I am seriously concerned about the confluence of two things: (1) how closely your comments here mirror, right down to the level of language, press releases and opinion columns paraphrasing press releases, some of them (the anthrax stuff) extremely old hat; (2) the level of outrage and confidence you bring to the table when challenged on this and similar. Phrases like “How much further it’ll go is anybody’s guess” are press release language - they have absolutely no place in serious discussion, but they have a powerful rhetorical effect which allows them to displace serious analysis, and that displacement furthers specific, analysable, interpretable sectoral and political interests.
The same goes for “bio tech revolution” - you are never clear, in any of this, what that actually entails. What you do is cite possibility and unknowability, in a manner innovated precisely by sectoral and political interests from the 1950s onward. You have no detail of any value, and you write off actual detail with speculation and glib remarks about the age of the detail you’re given - that is a political innovation to which you have allowed yourself to be susceptible. You may also try on Naomi Oreskes for size as an author who grapples with this in both directions.
I expressly put “CBRN groups” in scare quotes to tag along with my line at the bottom “I don’t want to be dismissive of genuine attempts…but the scale and scope of this is defined by politics, not by technical possibility”
You, however, have me saying “cbrn is made up to self justify” - of course if I had said any such thing, then one counter-example would have sufficed. Although actually it wouldn’t have sufficed, because in this context we’re talking about terroristic or otherwise chaotic release of a novel weapon. We’re not talking at all about bad powerful people deliberately employing chemical weapons they already have, for which of course CBRN is a worthy use and “genuine attempt at being ready”.
“CBRN groups”, here, operates at the level of rhetoric, and that’s what I tried to draw attention to. The context in which “CBRN groups” the rhetorical and political device emerged was that in which Bill Clinton could become so enthused by a sci-fi novel about bioterrorism that he had its author up in front of the senate testifying as an expert on the subject. So on reflection, I should have deferred to Eisenhower’s original formulation: the military-industrial-congressional complex.

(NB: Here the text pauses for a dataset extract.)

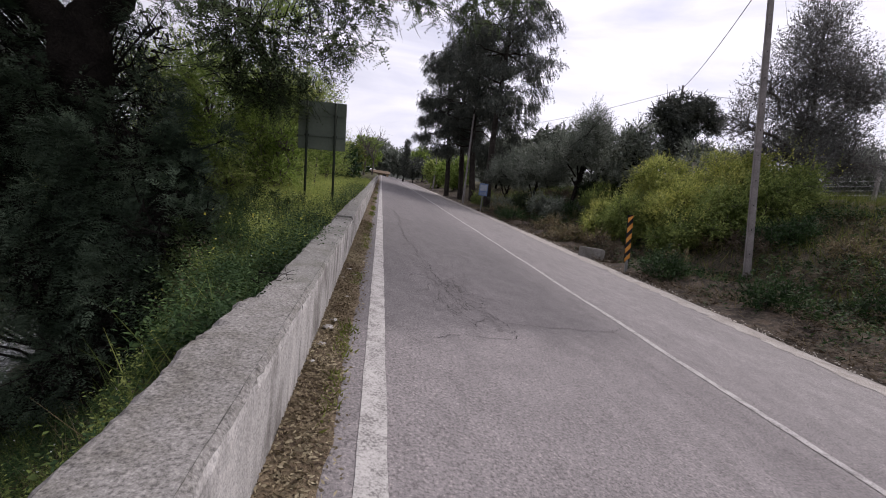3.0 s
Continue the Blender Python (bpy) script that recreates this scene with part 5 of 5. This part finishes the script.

Edit: you could always try Alex Wellerstein for the aggressively obvious historical counter-point to this whole fantasy. In his Restricted Data he provides a useful companion to Barriers to Bioweapons in a chapter discussing the notorious “backyard atomic bomb built from declassified material” cases. But because it’s a work of history we learn the most salient fact of all: the only way anyone believed that the backyard bomb designs were viable was because somebody wanted them to believe it, or because they had some reason to want to believe it themselves.
Without that ingredient it was plain that the actual know-how was just not there, however that fact was fundamentally obscured by the desire to believe, and so people saw viability where there was none: plugging holes in their imaginary with meaningless verbiage about risk and but-what-if?
I think what’s going miss here is that “CBRN groups” is very obviously and primarily shit made up by the military-industrial complex to justify itself after the Cold War
I don’t want to be dismissive of genuine attempts at being ready just in case, but the scale and scope of this is defined by politics, not by technical possibility
There are too many comments in here going for the stringy lean detail and not pointing out magnificent conceptual errors like this
People are still subscribed to the subreddit. When a post gets made, it goes on their reddit feed. Lots of mobile users in particular will just have seen it pop up while doomscrolling.